- The paper demonstrates that CART achieved the highest accuracy (56.25%) among decision tree models in predicting student performance.
- It employs decision tree algorithms including ID3, C4.5, and CART to analyze key academic variables such as attendance and assignments.
- The study highlights the potential of data mining in education by enabling early detection and intervention for at-risk students.
Data Mining Applications: A Comparative Study for Predicting Student's Performance
The paper "Data Mining Applications: A Comparative Study for Predicting Student's Performance" by Surjeet Kumar Yadav, Brijesh Bharadwaj, and Saurabh Pal investigates the application of data mining methodologies to predict student performance in academic settings. The authors focus on the utility of decision tree classifiers within the field of Educational Data Mining (EDM), which seeks to leverage data mining techniques to extract valuable insights from educational data.
Key Objectives and Methodology
The primary objective of the paper is to employ classification techniques to evaluate student performance based on previous academic data. The authors utilize decision tree algorithms due to their efficacy in classification tasks, given their ability to produce easily interpretable rules. The paper compares the performance of three decision tree algorithms: ID3, C4.5, and CART. The data used in this paper is derived from the MCA program at VBS Purvanchal University over several academic sessions (2008-2011).

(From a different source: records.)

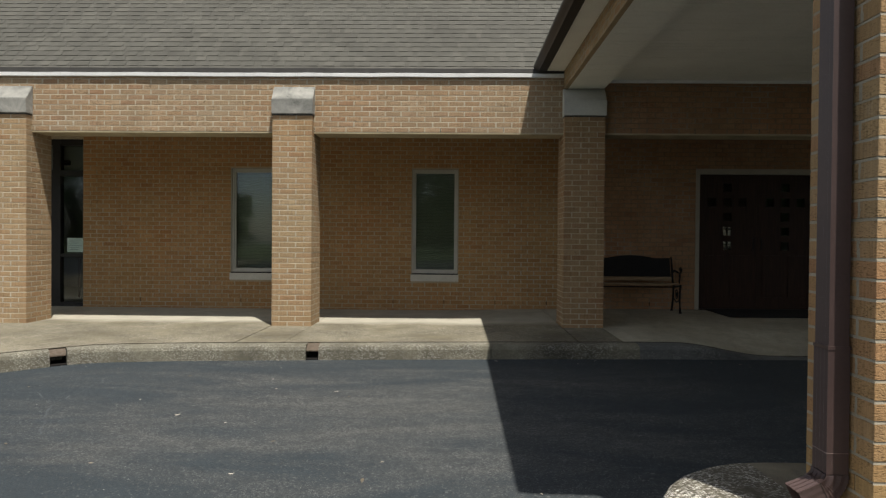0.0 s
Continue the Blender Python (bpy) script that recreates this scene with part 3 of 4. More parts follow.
stops = [-6.6, -5.31, -5.20, -4.2, -2.94, -2.81, -1.0, 0.6, 1.9, 3.3, 4.8, 6.1, 7.6, 9.1, 10.405, 10.575, 12.3, 15.0]
for a, b in zip(stops, stops[1:]):
    outlet = any(a < o < b and b - a < 0.3 for o in OUTLETS)
    if not outlet:
        # stones under the canopy take the shade-darkened kerb
        part("kerb_stone", kerb_piece(a + 0.002, b - 0.002), SHADEKERB if 0.5 < a < 6 else SMOOTHKERB if a < 6 else LIGHTKERB if a < 7 else KERB, kerb)
    else:
        y = kerb_y((a + b) / 2)
        part("kerb_lid", kerb_piece(a + 0.001, b - 0.001, z_low=walk_z(a, y + 0.2) - 0.066), OUTLET, kerb, "stained lid over a drain outlet")
        part("outlet", kerb_piece(a + 0.001, b - 0.001, z_high=road_z(y) + 0.012), DARK, kerb, "dark drain outlet")
        part("outlet_back", boxes((a, b, y + 0.14, y + 0.19, -0.30, walk_z(a, y + 0.2) - 0.067)), DARK, kerb)

# dirt in the joint behind the kerb
bm = bmesh.new()
line = [-6.5 + 0.08 * i for i in range(268)]
rows = []
for x in line:
    y = kerb_y(x)
    z = walk_z(x, y + 0.2) + 0.004 + 0.005 * abs(noise.noise((x * 9, 2, 0)))
    rows.append([bm.verts.new(p) for p in ((x, y + 0.192, z - 0.05), (x, y + 0.194, z), (x, y + 0.216, z + 0.002), (x, y + 0.218, z - 0.05))])
for r, q in zip(rows, rows[1:]):
    for i in range(3):
        bm.faces.new((r[i], q[i], q[i + 1], r[i + 1]))
bmesh.ops.recalc_face_normals(bm, faces=bm.faces)
part("joint_dirt", bm, DIRTSHADE, kerb, "dark dirt in the joint behind the kerb")

# island under the screen wall
island = thing("island", "exposed pebble concrete island with rounded ends", "pavement", kind="structure")
ISL_Y, ISL_H = 0.13, 0.77


def island_outline(inset, n=14):
    pts = []
    h = ISL_H - inset
    for s, x in ((1, WALL_R + 0.63 - inset), (-1, -0.62 + inset)):
        for k in range(n + 1):
            a = math.pi / 2 - math.pi * k / n if s > 0 else -math.pi / 2 - math.pi * k / n
            c = x - s * 0.65
            r = 0.65
            pts.append((c + r * math.cos(a), ISL_Y + h * math.sin(a)))
    return pts


def island_mesh():
    bm = bmesh.new()
    rings = []
    for inset, z in ((0.0, -0.42), (0.0, -0.10), (0.012, -0.062), (0.035, -0.043), (0.07, -0.034), (0.13, -0.029)):
        rings.append([bm.verts.new((x, y, z)) for x, y in island_outline(inset)])
    for a, b in zip(rings, rings[1:]):
        for k in range(len(a)):
            j = (k + 1) % len(a)
            bm.faces.new((a[k], a[j], b[j], b[k]))
    # the top climbs gently to the wall
    top = [bm.verts.new((min(max(v.co.x, -0.10), WALL_R + 0.10), 0.2 + (v.co.y - 0.2) * 0.35, BASE)) for v in rings[-1]]
    for k in range(len(top)):
        j = (k + 1) % len(top)
        bm.faces.new((rings[-1][k], rings[-1][j], top[j], top[k]))
    bm.faces.new(top)
    bmesh.ops.remove_doubles(bm, verts=bm.verts, dist=1e-4)
    bmesh.ops.recalc_face_normals(bm, faces=bm.faces)
    return bm


top_mesh = island_mesh()
for v in top_mesh.verts:
    if v.co.z > -0.3:
        v.co.z += settle(v.co.x) - 0.011
part("concrete_top", top_mesh, PEBBLE, island)

# ---- screen wall ----
HEAD = BASE + 39 * CO
EAVE = 3.16
screen = thing("wall_south", "buff brick screen wall with three window-like openings", "wall", kind="structure")
S = 0.005
core = bmesh.new()
box(core, S, WALL_R - S, S, 0.40 - S, -0.3, 0.18)
edges = [S] + [e + s for a, b in OPEN for e, s in ((a, -S), (b, S))] + [WALL_R - S]
for a, b in zip(edges[::2], edges[1::2]):
    box(core, a, b, S, 0.40 - S, 0.18, HEAD + S)
box(core, S, WALL_R - S, S, 0.40 - S, HEAD + S, EAVE)
prism(core, [(S, EAVE), (WALL_R - S, EAVE), (MID, EAVE + 2.0)], "y", S, 0.40 - S)
part("mortar_bed", core, MORTAR, screen)
ZONES = [0.0014, -0.014, -0.028, -0.036]
wall_bricks = []
for c in range(0, 3):
    thru = c % 2 == 0
    cuts = [0 if thru else 0.1016, 2.44 + (0 if thru else 0.1016), 3.216 + (0 if thru else 0.1016), WALL_R if thru else WALL_R - 0.1016]
    for a, b, ph in zip(cuts, cuts[1:], (ZONES[0], 2.44 - 12 * B, ZONES[3])):
        wall_bricks += brick_row("front", 0, a + (JOINT / 2 if a > 1 else 0), b - (JOINT / 2 if b < 6 else 0), c, BASE, ph)
    wall_bricks += brick_row("back", 0.4, 0 if thru else 0.1016, WALL_R if thru else WALL_R - 0.1016, c, BASE, ZONES[0])
    for f, x in (("left", 0.0), ("right", WALL_R)):
        wall_bricks += brick_row(f, x, 0.1016 if thru else 0, 0.2984 if thru else 0.4, c, BASE, 0.1016)
ends = [0.0] + [e for ab in OPEN for e in ab] + [WALL_R]
for a, b, ph in zip(ends[::2], ends[1::2], ZONES):
    wall_bricks += pier_bricks(a, b, 0, 0.4, BASE, 3, 39, ("front", "back", "left", "right"), ph, 0.1016)
for c in range(39, 77):
    z = BASE + c * CO
    rise = max(0, (z + CO - EAVE) / (2.0 / MID))
    if WALL_R - 2 * rise > 0.3:
        wall_bricks += brick_row("front", 0, rise, WALL_R - rise, c, BASE, 0.0)
lean = Matrix(((1, 0, 0, 0), (0, 1, 0, 0), (settle(1) - settle(0), 0, 1, settle(0)), (0, 0, 0, 1)))
wall_bricks = [(lean @ m, length, height) for m, length, height in wall_bricks]
wall_beds = [(k, lean @ m, length, height) for k, m, length, height in taken()]
# weep holes: dark plugs painted for the shade in the open joints
for x in (0.814, 1.627, 2.44, 3.216, 4.029, 4.842, 5.651, 6.464):
    part("weep_hole", boxes((x - 0.0027, x + 0.0027, -0.0004, 0.02, BASE + settle(x), BASE + settle(x) + CO - JOINT)), DIRTSHADE, screen)

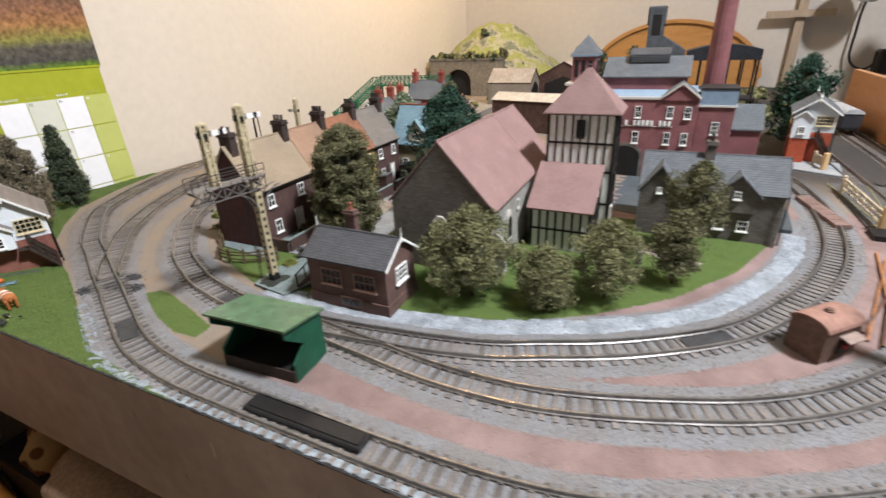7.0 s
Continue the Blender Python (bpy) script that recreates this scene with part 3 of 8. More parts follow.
def gable_house(name, at, turn, length, width, eave, ridge, wall_mat, roof_mat, label, category="house", group="", over=0.002, end_over=0.0015, roof_t=0.0014, gable_mat=None, barge=None, z_base=-0.004):
    """A house with its ridge along its own x axis; parts: body, two roof slopes and ridge."""
    t = thing(name, at, turn, label, category, group)
    l, w = length / 2, width / 2
    bm = bmesh.new()
    poly_prism(bm, [(-w, z_base), (w, z_base), (w, eave), (0, ridge), (-w, eave)], -l, l, "x")
    body = part("wall", bm, wall_mat, t)
    if gable_mat:
        for s in (-1, 1):
            g = bmesh.new()
            poly_prism(g, [(-w - 0.0002, z_base), (w + 0.0002, z_base), (w + 0.0002, eave), (0, ridge), (-w - 0.0002, eave)], s * l, s * (l + 0.0006), "x")
            part("gable_end", g, gable_mat, t)
    slope = (ridge - eave) / w
    for s in (-1, 1):
        lo, hi = (s * (w + over), eave - over * slope), (0.0, ridge)
        n = Vector((0, s * slope, 1)).normalized() * roof_t
        bm = bmesh.new()
        poly_prism(bm, [lo, hi, (hi[0], hi[1] + roof_t * 1.2), (lo[0] + n.y, lo[1] + n.z)], -l - end_over, l + end_over, "x")
        part("roof_slope", bm, roof_mat, t)
    bm = bmesh.new()
    rod(bm, (-l - end_over, 0, ridge + roof_t), (l + end_over, 0, ridge + roof_t), 0.0011, 6)
    part("ridge_tiles", bm, roof_mat, t)
    if barge:
        for s in (-1, 1):
            for q in (-1, 1):
                b2 = bmesh.new()
                x = s * (l + end_over + 0.0004)
                bar(b2, (x, q * (w + over), eave - over * slope), (x, 0, ridge + roof_t * 0.6), 0.0008, 0.0026)
                part("bargeboard", b2, barge, t)
    return t, body


# ---- the terrace of dark brick cottages ----
def terrace():
    rows = [(0.0, 0.088, ROOF_TAN, BRICK_DARK, "end terrace house with a plum painted gable and grey-tan roof"), (0.088, 0.155, ROOF_WARM, BRICK_DARK, "dark brick terrace house with an orange-tan tiled roof"), (0.155, 0.222, ROOF_RUST, OCHRE, "ochre rendered terrace house with an orange tiled roof"), (0.222, 0.288, ROOF_ASH, BRICK_DARK, "dark brick terrace house with a grey-brown tiled roof")]
    for k, (x0, x1, rm, wm, lab) in enumerate(rows):
        cx = 0.199 + (x0 + x1) / 2
        t, body = gable_house("terrace_house", (cx, 0.743, 0), 0, x1 - x0 - 0.0006, 0.060, 0.062, 0.104 + 0.0006 * k, wm, rm, lab, "house", "terrace houses", end_over=0.0, gable_mat=GABLE_PAINT if k == 0 else None)
        l = (x1 - x0) / 2
        for s in (-1, 1):
            for dx in (-l * 0.55, l * 0.50):
                window(t, (dx, s * 0.0301, 0.040), 0 if s < 0 else 180, 0.0095, 0.0135, 2, 2)
            window(t, (-l * 0.45, s * 0.0301, 0.010), 0 if s < 0 else 180, 0.0095, 0.0145, 2, 2)
            door(t, (l * 0.30, s * 0.0301, 0.0), 0 if s < 0 else 180, 0.010, 0.026, WHITE if s < 0 else DARK_WOOD)
            gut = bmesh.new()
            bar(gut, (-l, s * 0.0325, 0.0585), (l, s * 0.0325, 0.0585), 0.0018, 0.0014)
            part("gutter", gut, IRON, t)
        if k == 0:
            chimney(t, -l + 0.008, 0, 0.095, 0.1185, 0.009, 0.015, POT, 2)
        chimney(t, l - 0.006, 0, 0.095, 0.1185, 0.009, 0.015, POT, 4 if k else 3)
        if k == 0:
            for q in (-1, 1):
                g = bmesh.new()
                bar(g, (-l - 0.0008, q * 0.0325, 0.0588), (-l - 0.0008, 0, 0.1065), 0.0022, 0.0016)
                part("verge", g, ROOF_TAN, t)


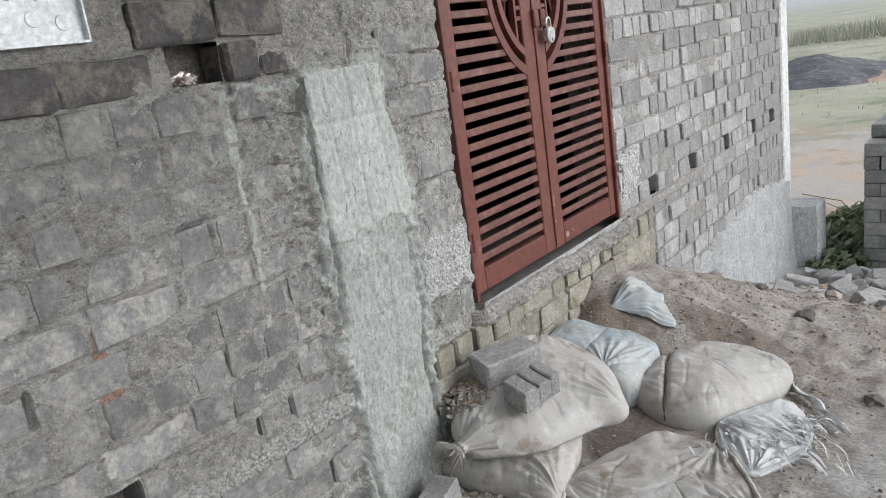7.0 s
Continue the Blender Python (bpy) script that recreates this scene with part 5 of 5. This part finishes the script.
for x, y, s in ((-0.66, 3.22, 0.02), (0.66, 7.17, 0.06), (0.53, 7.32, 0.035), (0.77, 7.12, 0.05)):
    ob = lump("paper_scrap", s, M_WHITE, (x, y, float(ground_z(x, y)) + s * 0.3), x * 7 + y, (1.2, 0.8, 0.45), rough=0.8, sub=3)
    tagged(ob, "white crumpled paper scrap on the ground", "scrap", "white scraps")
block("white_box", (0.76, 2.97, 0.065), (0.10, 0.06, 0.035), 20, M_WHITE, "small white carton on the concrete floor", 79, category="carton")
tagged(lump("paper_scrap", 0.028, M_WHITE, (0.64, 2.76, 0.055), 4.1, (1, 0.9, 0.5), rough=0.8, sub=3), "crumpled white paper scrap on the concrete floor", "scrap", "white scraps")


def twig(points, r, label="dry broken twig on the ground"):
    ob = mesh_object("twig", tube(points, r, 6), M_TWIG, smooth=True)
    return tagged(ob, label, "twig", "twigs")


def on_ground(x, y, h=0.006):
    return (x, y, float(ground_z(x, y)) + h)


twig([on_ground(-0.56, 6.02), on_ground(-0.54, 6.12, 0.012), on_ground(-0.515, 6.22), on_ground(-0.52, 6.30, 0.02)], 0.007)
twig([(0.53, 2.66, 0.05), (0.55, 2.72, 0.052), (0.575, 2.79, 0.05)], 0.003)
for k in range(9):
    x, y = rnd.uniform(-0.9, -0.3), rnd.uniform(11.9, 13.2)
    a, ln = rnd.uniform(0, 6.28), rnd.uniform(0.4, 0.9)
    z = float(ground_z(x, y))
    twig([(x, y, z), (x + 0.4 * ln * math.cos(a), y + 0.4 * ln * math.sin(a), z + 0.25 * ln), (x + 0.8 * ln * math.cos(a + 0.3), y + 0.8 * ln * math.sin(a + 0.3), z + rnd.uniform(0.3, 0.7) * ln)], 0.004, "bare grey branch among the rubble by the brick stack")


def scrub(at, size, count, seed):
    rs = random.Random(seed)
    thing = empty("scrub_plant", "low green weeds growing beside the brick stack", "plant", "weeds")
    bm = bmesh.new()
    stems = bmesh.new()
    for k in range(count):
        a, r = rs.uniform(0, 6.28), size * rs.random() ** 0.6
        h = size * rs.uniform(0.15, 0.75) * (1.1 - r / size * 0.6)
        c = Vector((r * math.cos(a), r * math.sin(a), h))
        n = Vector((rs.uniform(-1, 1), rs.uniform(-1, 1), rs.uniform(0.2, 1))).normalized()
        u = n.orthogonal().normalized() * rs.uniform(0.03, 0.075)
        w = n.cross(u) * 0.5
        vs = [bm.verts.new(c + p) for p in (-u, -0.2 * u + w, u, -0.2 * u - w)]
        bm.faces.new(vs)
        if k % 14 == 0:
            base = Vector((c.x * 0.3, c.y * 0.3, 0))
            v0 = [stems.verts.new(p) for p in (base, base + Vector((0.006, 0, 0)), c + Vector((0.003, 0, 0)), c)]
            stems.faces.new(v0)
    part("leaves", bm, M_LEAF, thing)
    part("stems", stems, M_TWIG, thing)
    thing.location = at
    return thing


for x, y, s, c in ((-0.50, 11.75, 0.24, 260), (-0.62, 12.4, 0.26, 220), (-0.55, 13.1, 0.3, 240)):
    scrub((x, y, float(ground_z(x, y)) - 0.02), s, c, int(x * 100 + y * 7))
for k in range(30):
    x, y = rnd.uniform(-0.62, 0.9), rnd.uniform(9.5, 11.6)
    block("broken_brick", (x, y, float(ground_z(x, y)) + 0.03), (0.11, rnd.choice((0.11, 0.16, 0.22)), 0.085), rnd.uniform(0, 180), M_BRICK_PALE, "broken cement brick lying in the rubble", 200 + k, tilt=rnd.uniform(-25, 25), lean=rnd.uniform(-20, 20), category="brick", group="rubble bricks")


def grass(name, region_, count, height, seed, label):
    rs = np.random.RandomState(seed)
    x, y = rs.uniform(region_[0], region_[1], count), rs.uniform(region_[2], region_[3], count)
    z = ground_z(x, y)
    h = height * rs.uniform(0.4, 1.0, count)
    a = rs.uniform(0, 6.283, count)
    lean_x, lean_y = rs.normal(0, 0.3, count) * h, rs.normal(0, 0.3, count) * h
    w = 0.012 + 0.03 * h
    v = np.stack([np.stack([x - w * np.cos(a), y - w * np.sin(a), z - 0.03], -1), np.stack([x + w * np.cos(a), y + w * np.sin(a), z - 0.03], -1), np.stack([x + lean_x, y + lean_y, z + h], -1)], 1)
    me = bpy.data.meshes.new(name)
    me.from_pydata(v.reshape(-1, 3).tolist(), [], np.arange(3 * count).reshape(-1, 3).tolist())
    me.materials.append(M_DRYGRASS)
    return tagged(new(name, me), label, "grass", kind="stuff")


grass("reeds", (-9.0, -1.5, 44.0, 50.0), 1800, 0.8, 1, "clump of dry brownish reeds in the pasture")
grass("grass", (-12.0, 22.0, 19.0, 60.0), 14000, 0.07, 2, "thin pale green pasture grass")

The decision tree models are built by integrating student-related variables, including Previous Semester Marks (PSM), Class Test Grade (CTG), Seminar Performance (SEM), Assignment Completion (ASS), Attendance (ATT), and Lab Work (LW). The end goal is to predict End Semester Marks (ESM) using these attributes.
Results and Findings
The paper reveals that among the decision tree algorithms tested, the CART algorithm demonstrates superior accuracy, achieving a correctly classified instance rate of 56.25%. ID3 follows with 52.0833%, while C4.5 records the lowest at 45.8333%. These findings highlight CART's comparative advantage in handling the specific dataset and variables utilized in the paper. The research also quantifies the execution time required for model building, where CART exhibits moderate execution time, thus balancing complexity and speed effectively.
The classification accuracy of different prediction models is portrayed using confusion matrices, providing insight into the precision and recall associated with each category of prediction (First, Second, Third, Fail). Rules extracted from the decision trees offer actionable insights, such as the impact of good attendance and consistent assignment completion on enhancing students' academic outcomes.
Implications and Future Directions
This paper underscores the potential of data mining techniques in enhancing educational outcomes by enabling early identification of at-risk students, thereby allowing educators to implement timely interventions. The insights generated can bridge the gap between data and informed decision-making in educational systems, ultimately contributing to improved academic performance and reduced dropout rates.
From a theoretical standpoint, the paper contributes to the growing body of literature advocating for the integration of data-driven decision-making processes in educational settings. It encourages further exploration into comparative analyses of different algorithms and the contextual adaptation of models to suit varied educational environments and datasets.
Future research could extend this paper by incorporating more sophisticated algorithms, such as ensemble methods like Random Forests, or exploring the integration of other educational variables (e.g., socio-economic background, learning behavior analytics). Additionally, long-term studies evaluating the impact of interventions informed by such predictive models could provide further validation of the practical benefits of educational data mining.
In conclusion, this paper illustrates the effective application of data mining in educational contexts, offering a roadmap for employing decision tree classifiers to predict student performance and facilitate data-informed educational strategies.